'''

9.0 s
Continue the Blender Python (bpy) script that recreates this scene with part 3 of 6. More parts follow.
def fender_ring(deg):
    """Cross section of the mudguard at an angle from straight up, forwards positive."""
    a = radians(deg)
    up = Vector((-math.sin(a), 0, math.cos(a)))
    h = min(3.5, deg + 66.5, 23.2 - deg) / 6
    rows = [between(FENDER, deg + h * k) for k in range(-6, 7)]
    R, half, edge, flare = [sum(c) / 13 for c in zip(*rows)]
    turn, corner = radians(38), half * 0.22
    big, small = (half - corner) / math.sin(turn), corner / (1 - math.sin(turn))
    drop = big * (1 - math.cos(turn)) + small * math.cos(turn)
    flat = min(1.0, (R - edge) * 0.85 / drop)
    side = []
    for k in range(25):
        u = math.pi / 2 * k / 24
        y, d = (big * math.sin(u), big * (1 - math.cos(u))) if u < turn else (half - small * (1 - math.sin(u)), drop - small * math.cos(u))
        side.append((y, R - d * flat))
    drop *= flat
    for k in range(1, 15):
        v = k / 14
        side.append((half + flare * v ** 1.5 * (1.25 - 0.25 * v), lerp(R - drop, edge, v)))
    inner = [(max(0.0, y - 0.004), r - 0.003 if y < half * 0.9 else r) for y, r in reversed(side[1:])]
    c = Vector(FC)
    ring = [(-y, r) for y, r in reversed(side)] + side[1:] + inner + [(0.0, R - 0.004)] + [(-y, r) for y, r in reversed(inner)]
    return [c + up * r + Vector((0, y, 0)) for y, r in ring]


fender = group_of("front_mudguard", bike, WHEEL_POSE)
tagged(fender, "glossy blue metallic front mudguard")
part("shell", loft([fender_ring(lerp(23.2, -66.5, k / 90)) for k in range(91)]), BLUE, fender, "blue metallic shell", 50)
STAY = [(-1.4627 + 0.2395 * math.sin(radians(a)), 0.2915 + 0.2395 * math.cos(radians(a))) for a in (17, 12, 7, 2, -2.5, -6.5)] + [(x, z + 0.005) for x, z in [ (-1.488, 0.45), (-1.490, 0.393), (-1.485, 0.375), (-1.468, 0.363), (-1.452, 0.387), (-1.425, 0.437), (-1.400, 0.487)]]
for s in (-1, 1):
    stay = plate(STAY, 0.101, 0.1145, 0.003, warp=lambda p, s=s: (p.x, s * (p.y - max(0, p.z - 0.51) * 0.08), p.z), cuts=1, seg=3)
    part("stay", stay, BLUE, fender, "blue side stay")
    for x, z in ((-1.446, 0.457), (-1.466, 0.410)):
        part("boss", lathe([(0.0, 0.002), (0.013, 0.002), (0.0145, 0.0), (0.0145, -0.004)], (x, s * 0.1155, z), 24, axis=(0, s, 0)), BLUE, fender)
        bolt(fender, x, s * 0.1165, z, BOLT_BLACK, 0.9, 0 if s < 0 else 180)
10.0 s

'''

=== Job ===
Recite the full listing above exactly.

=== Reply ===
9.0 s
Continue the Blender Python (bpy) script that recreates this scene with part 3 of 6. More parts follow.
def fender_ring(deg):
    """Cross section of the mudguard at an angle from straight up, forwards positive."""
    a = radians(deg)
    up = Vector((-math.sin(a), 0, math.cos(a)))
    h = min(3.5, deg + 66.5, 23.2 - deg) / 6
    rows = [between(FENDER, deg + h * k) for k in range(-6, 7)]
    R, half, edge, flare = [sum(c) / 13 for c in zip(*rows)]
    turn, corner = radians(38), half * 0.22
    big, small = (half - corner) / math.sin(turn), corner / (1 - math.sin(turn))
    drop = big * (1 - math.cos(turn)) + small * math.cos(turn)
    flat = min(1.0, (R - edge) * 0.85 / drop)
    side = []
    for k in range(25):
        u = math.pi / 2 * k / 24
        y, d = (big * math.sin(u), big * (1 - math.cos(u))) if u < turn else (half - small * (1 - math.sin(u)), drop - small * math.cos(u))
        side.append((y, R - d * flat))
    drop *= flat
    for k in range(1, 15):
        v = k / 14
        side.append((half + flare * v ** 1.5 * (1.25 - 0.25 * v), lerp(R - drop, edge, v)))
    inner = [(max(0.0, y - 0.004), r - 0.003 if y < half * 0.9 else r) for y, r in reversed(side[1:])]
    c = Vector(FC)
    ring = [(-y, r) for y, r in reversed(side)] + side[1:] + inner + [(0.0, R - 0.004)] + [(-y, r) for y, r in reversed(inner)]
    return [c + up * r + Vector((0, y, 0)) for y, r in ring]


fender = group_of("front_mudguard", bike, WHEEL_POSE)
tagged(fender, "glossy blue metallic front mudguard")
part("shell", loft([fender_ring(lerp(23.2, -66.5, k / 90)) for k in range(91)]), BLUE, fender, "blue metallic shell", 50)
STAY = [(-1.4627 + 0.2395 * math.sin(radians(a)), 0.2915 + 0.2395 * math.cos(radians(a))) for a in (17, 12, 7, 2, -2.5, -6.5)] + [(x, z + 0.005) for x, z in [ (-1.488, 0.45), (-1.490, 0.393), (-1.485, 0.375), (-1.468, 0.363), (-1.452, 0.387), (-1.425, 0.437), (-1.400, 0.487)]]
for s in (-1, 1):
    stay = plate(STAY, 0.101, 0.1145, 0.003, warp=lambda p, s=s: (p.x, s * (p.y - max(0, p.z - 0.51) * 0.08), p.z), cuts=1, seg=3)
    part("stay", stay, BLUE, fender, "blue side stay")
    for x, z in ((-1.446, 0.457), (-1.466, 0.410)):
        part("boss", lathe([(0.0, 0.002), (0.013, 0.002), (0.0145, 0.0), (0.0145, -0.004)], (x, s * 0.1155, z), 24, axis=(0, s, 0)), BLUE, fender)
        bolt(fender, x, s * 0.1165, z, BOLT_BLACK, 0.9, 0 if s < 0 else 180)
10.0 s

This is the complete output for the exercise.